Monday, March 23, 2009

Chickenshirt, Or You're Never Fully Dressed Without A Smile

Not one, but two tales of tees from around the world.

First, Nigeria is hoping a new patriotic slogan emblazoned on T-shirts (and baseball caps) can restore self-confidence and overturn its battered reputation. Because pride doesn't come form inside.

Africa's most populous nation is known for corruption, is poor despite decades of oil production and is increasingly used as a drug transit route and for e-mail scams and online fraud. But now, under the slogan "Nigeria: Good People, Great Nation," Nigeria hopes to eschew that image and "entrench a culture of moral re-armament".

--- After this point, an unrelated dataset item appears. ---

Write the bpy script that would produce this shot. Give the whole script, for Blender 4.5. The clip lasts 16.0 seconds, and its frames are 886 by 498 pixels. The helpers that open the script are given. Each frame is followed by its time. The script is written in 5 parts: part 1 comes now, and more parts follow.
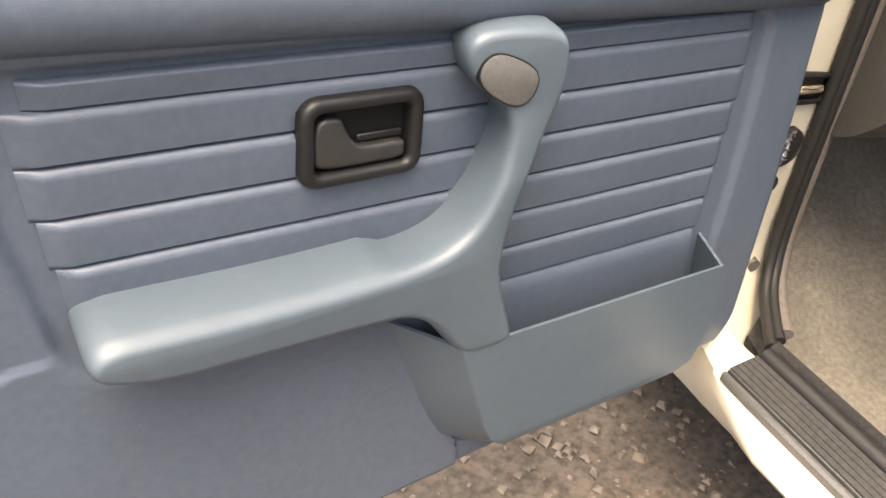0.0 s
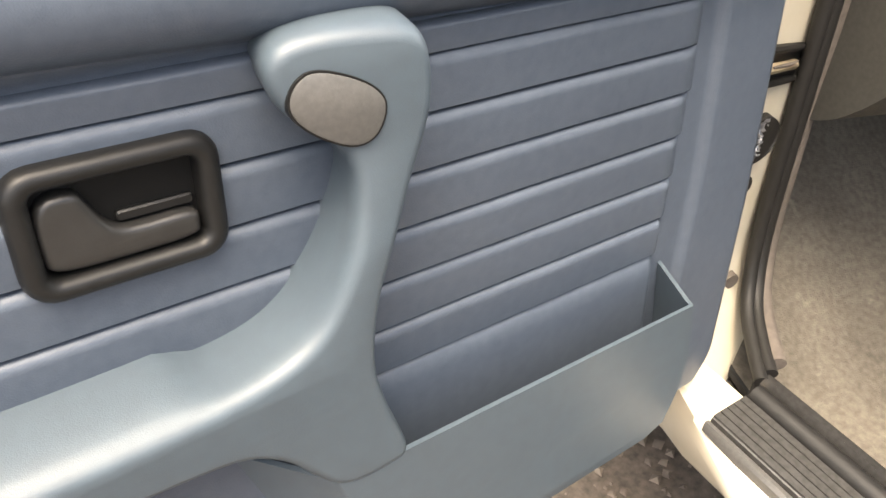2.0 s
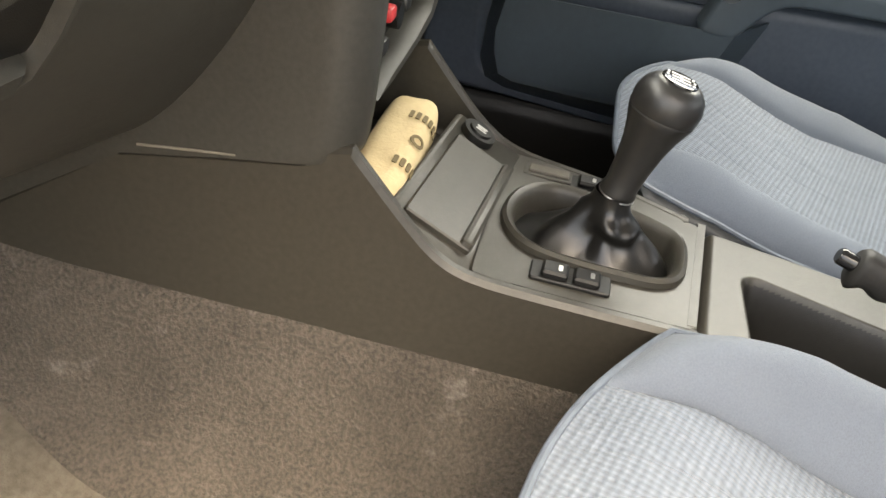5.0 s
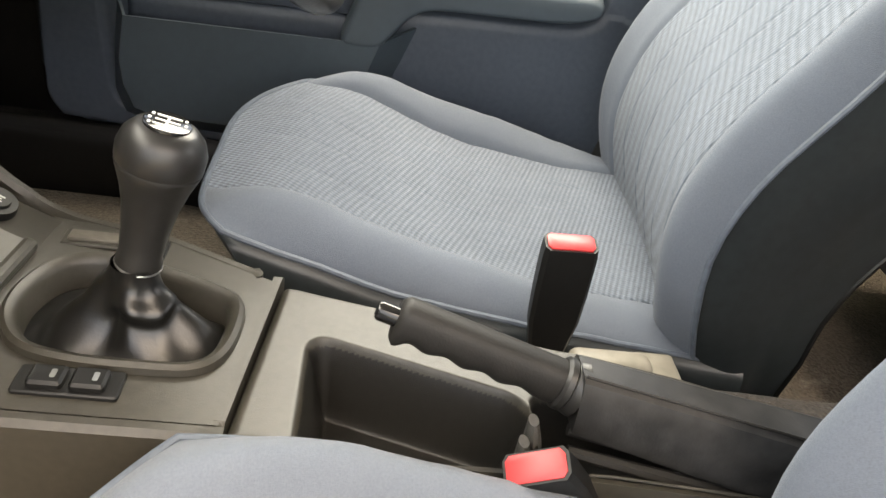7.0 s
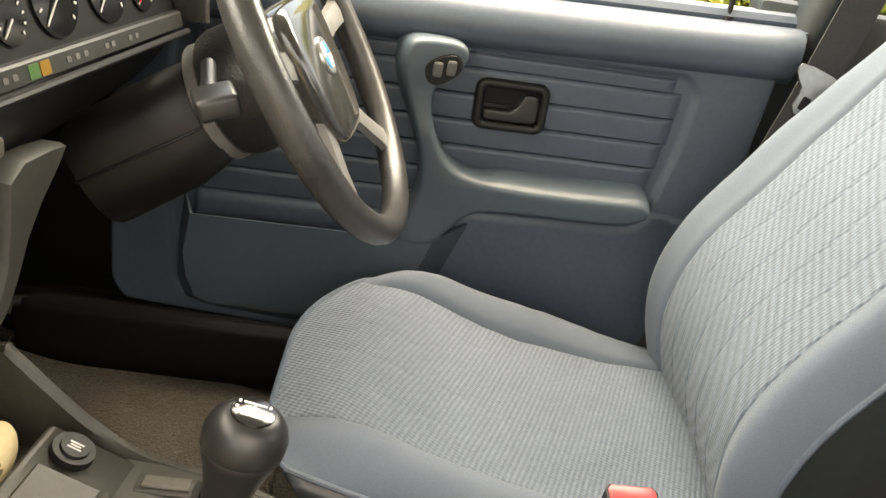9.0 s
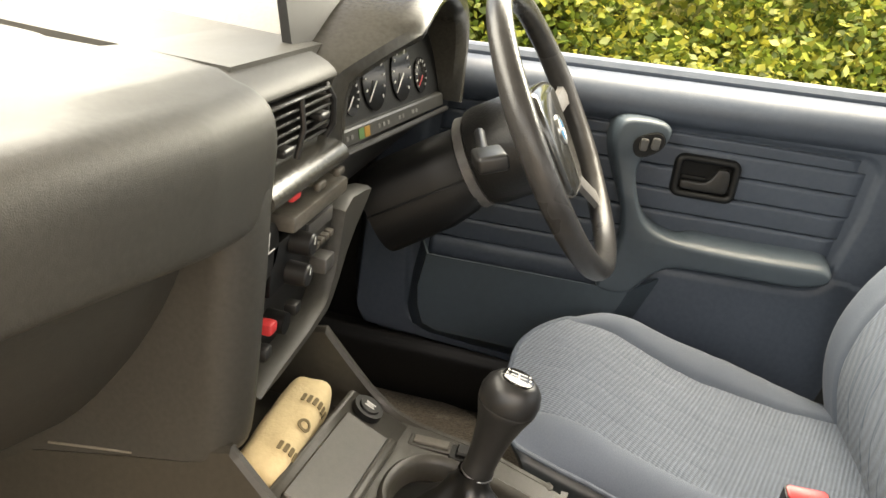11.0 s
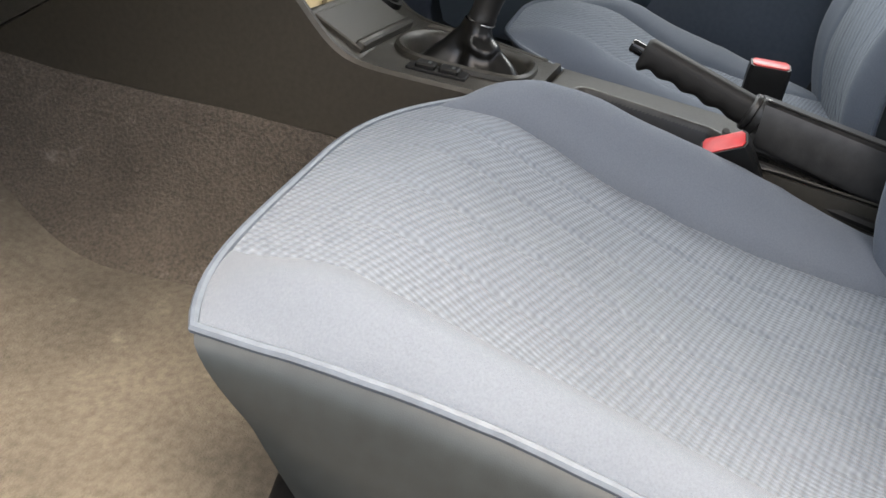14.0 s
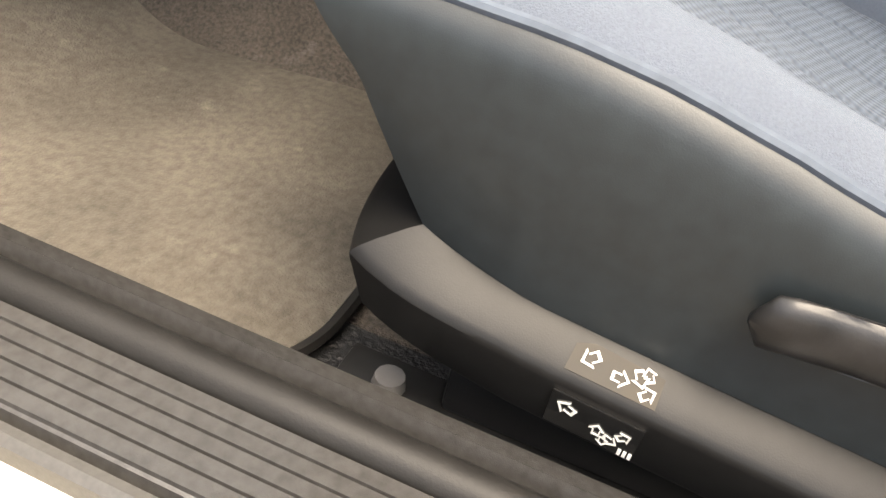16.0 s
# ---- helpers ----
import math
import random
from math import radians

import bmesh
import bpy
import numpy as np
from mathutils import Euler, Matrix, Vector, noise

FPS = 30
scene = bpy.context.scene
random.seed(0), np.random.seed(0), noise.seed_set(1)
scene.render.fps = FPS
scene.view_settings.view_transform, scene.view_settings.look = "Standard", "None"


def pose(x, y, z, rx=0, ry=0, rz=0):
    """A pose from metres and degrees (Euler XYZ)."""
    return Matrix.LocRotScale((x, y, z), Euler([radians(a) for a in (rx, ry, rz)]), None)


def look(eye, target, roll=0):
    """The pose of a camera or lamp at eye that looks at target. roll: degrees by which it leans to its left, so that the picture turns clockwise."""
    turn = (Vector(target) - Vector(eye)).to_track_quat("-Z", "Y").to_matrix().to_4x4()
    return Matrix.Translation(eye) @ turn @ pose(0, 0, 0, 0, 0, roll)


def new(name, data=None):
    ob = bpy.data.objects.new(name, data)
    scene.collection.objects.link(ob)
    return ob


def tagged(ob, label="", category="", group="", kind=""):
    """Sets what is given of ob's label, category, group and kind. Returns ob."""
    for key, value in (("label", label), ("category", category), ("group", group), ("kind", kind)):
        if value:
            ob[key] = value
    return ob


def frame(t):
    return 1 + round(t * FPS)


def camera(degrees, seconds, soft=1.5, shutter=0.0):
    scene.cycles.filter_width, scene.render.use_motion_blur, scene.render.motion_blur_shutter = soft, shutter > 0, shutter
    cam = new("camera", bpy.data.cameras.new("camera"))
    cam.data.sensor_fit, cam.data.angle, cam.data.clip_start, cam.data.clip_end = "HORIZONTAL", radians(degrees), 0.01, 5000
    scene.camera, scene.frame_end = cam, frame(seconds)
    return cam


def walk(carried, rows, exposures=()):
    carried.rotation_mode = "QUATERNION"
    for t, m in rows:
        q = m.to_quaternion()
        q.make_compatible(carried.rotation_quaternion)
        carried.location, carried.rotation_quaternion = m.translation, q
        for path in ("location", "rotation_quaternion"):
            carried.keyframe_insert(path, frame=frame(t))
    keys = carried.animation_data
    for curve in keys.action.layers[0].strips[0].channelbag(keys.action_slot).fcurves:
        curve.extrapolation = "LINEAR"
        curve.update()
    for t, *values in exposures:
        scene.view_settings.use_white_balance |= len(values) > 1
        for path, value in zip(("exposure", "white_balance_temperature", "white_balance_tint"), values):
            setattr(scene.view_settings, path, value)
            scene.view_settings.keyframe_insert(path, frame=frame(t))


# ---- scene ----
cam = camera(57.8, 16.0)
PATH = [
    (0, (-1.427, -0.071, 1.062), (-0.625, 1.274, -0.182), 5.5),
    (0.5, (-1.329, -0.107, 1.047), (-0.787, 1.392, -0.16), 0.8),
    (1, (-1.343, -0.039, 1.071), (-0.776, 1.442, -0.149), -0.9),
    (1.5, (-1.321, -0.002, 1.027), (-0.678, 1.429, -0.214), -0.8),
    (2, (-1.258, 0.061, 0.988), (-0.421, 1.366, -0.276), 1.4),
    (2.5, (-1.174, 0.1, 0.945), (-0.07, 1.2, -0.308), 5.6),
    (3, (-1.088, 0.114, 0.934), (0.208, 1.015, -0.294), 7.0),
    (3.5, (-0.931, 0.12, 0.929), (0.464, 0.78, -0.343), 8.2),
    (4, (-0.783, 0.058, 0.884), (0.721, 0.568, -0.33), 8.3),
    (4.5, (-0.697, 0.038, 0.892), (0.89, 0.35, -0.284), 10.1),
    (4.7, (-0.661, 0.025, 0.886), (0.952, 0.284, -0.268), 10.3),
    (6.8, (-0.484, -0.184, 0.882), (1.205, -0.391, -0.169), 10.3),
    (7, (-0.473, -0.207, 0.894), (1.215, -0.452, -0.15), 10.4),
    (7.5, (-0.452, -0.234, 0.907), (1.246, -0.557, -0.099), 10.9),
    (8, (-0.427, -0.229, 0.928), (1.293, -0.568, -0.034), 11.0),
    (8.5, (-0.421, -0.196, 0.958), (1.343, -0.473, 0.056), 10.7),
    (9, (-0.432, -0.158, 1.005), (1.384, -0.308, 0.18), 9.8),
    (9.5, (-0.462, -0.113, 1.037), (1.387, -0.116, 0.275), 9.0),
    (9.7, (-0.474, -0.1, 1.044), (1.382, -0.053, 0.299), 9.0),
    (11.8, (-0.76, -0.096, 1.022), (1.064, 0.255, 0.279), 7.9),
    (12, (-0.778, -0.104, 1.023), (1.036, 0.263, 0.266), 7.6),
    (12.5, (-0.821, -0.138, 0.99), (0.972, 0.243, 0.191), 7.0),
    (13, (-0.853, -0.177, 0.941), (0.912, 0.184, 0.072), 7.7),
    (13.5, (-0.87, -0.206, 0.849), (0.86, 0.108, -0.103), 8.7),
    (14, (-0.894, -0.215, 0.769), (0.834, 0.062, -0.2), 10.4),
    (14.5, (-0.902, -0.208, 0.729), (0.807, 0.057, -0.275), 11.5),
    (15, (-0.917, -0.218, 0.686), (0.757, 0.072, -0.371), 12.0),
    (15.5, (-0.92, -0.227, 0.65), (0.7, 0.103, -0.476), 11.8),
    (16, (-0.901, -0.215, 0.634), (0.664, 0.175, -0.548), 12.8),
]
walk(cam, [(t, look(eye, aim, roll)) for t, eye, aim, roll in PATH],
     exposures=[(0.0, 2.5, 7300, 10), (1.0, 2.42, 7400, 10), (2.0, 2.6, 7200, 8), (3.0, 2.65, 6100, 6), (4.0, 3.1, 7100, 6), (4.5, 3.38, 7900, 6), (7.0, 3.48, 8600, 8), (8.5, 3.45, 9200, 8), (9.5, 3.3, 9600, 8), (12.0, 3.2, 8500, 8), (13.0, 3.12, 8000, 8), (14.0, 2.4, 7200, 8), (14.5, 2.3, 7200, 8), (16.0, 2.4, 7200, 8)])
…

"At international airports, in trains, in shopping malls, and almost everywhere, every Nigerian is a marked person," says Dora Akunyili, information minister and - get this - self-styled chief image maker, at the launch of the re-branding campaign this week.

"We are pulled aside for questioning. We are seen as potential drug pushers or fraudsters. We are unfortunately denied the benefit of the doubt," she said. And then I got 15 emails asking me to help a Nigerian prince recover their wealth, and all I needed to do was give them my bank account number.

Troublesome is that Nigerians wear their country's reputation for mayhem and chaos as a mark of pride. They say if you can survive Nigeria, you can survive anywhere. And I think they're gonna wear that before a shirt...

And in Israel, soldiers are wearing t-shirts with a pregnant woman in the cross-hairs of a rifle and the slogan "1 Shot, 2 Kills". And yes, you can expect Palestinians to retaliate...and not be wearing more shirts.

"The smaller they are, the harder it is" says another shirt showing a child in a gun sight. Soldiers wore the shirts to mark the end of basic training and other military courses. The military condemned the soldiers involved, and it was not immediately clear how many wore the shirts. They were not manufactured or sanctioned by the military, and it was not clear how widely they were distributed.

The shirts "are not in accordance with IDF values and are simply tasteless," the military said in a statement. "This type of humor is unbecoming and should be condemned." The army said it would not tolerate such behavior and would take disciplinary action against the soldiers involved.

Reports stated the five shirts were made at the unit level — perhaps for small numbers of troops, perhaps several dozen, at a time, and they were worn by an unknown number of enlisted men in different units. The Tel Aviv factory that made many of the shirts, Adiv, refused to comment. Few people in the Palestinian territories appeared to be aware of the T-shirts, but Hamas said it "reflects the brutal mentality among the Zionist soldiers and the Zionist society". Yes, the kind, peace loving and gentle Hamas. Not the one who's media consistently glorify attacks on Israelis. Or the one who's cartoons in Palestinian newspapers frequently use classic anti-Semitic images of Jews as hook-nosed, black-hatted, wily and unscrupulous characters out to rule the world and oppress Arabs. Could it even be them with other Palestinian militant groups who fire rockets from heavily populated areas at Israel?

The more you think about it, perhaps a shirt's not such a big deal. And believe it, there was a Chickenshirt at the Fallbrook Mall. Custom made tees? Shit yes!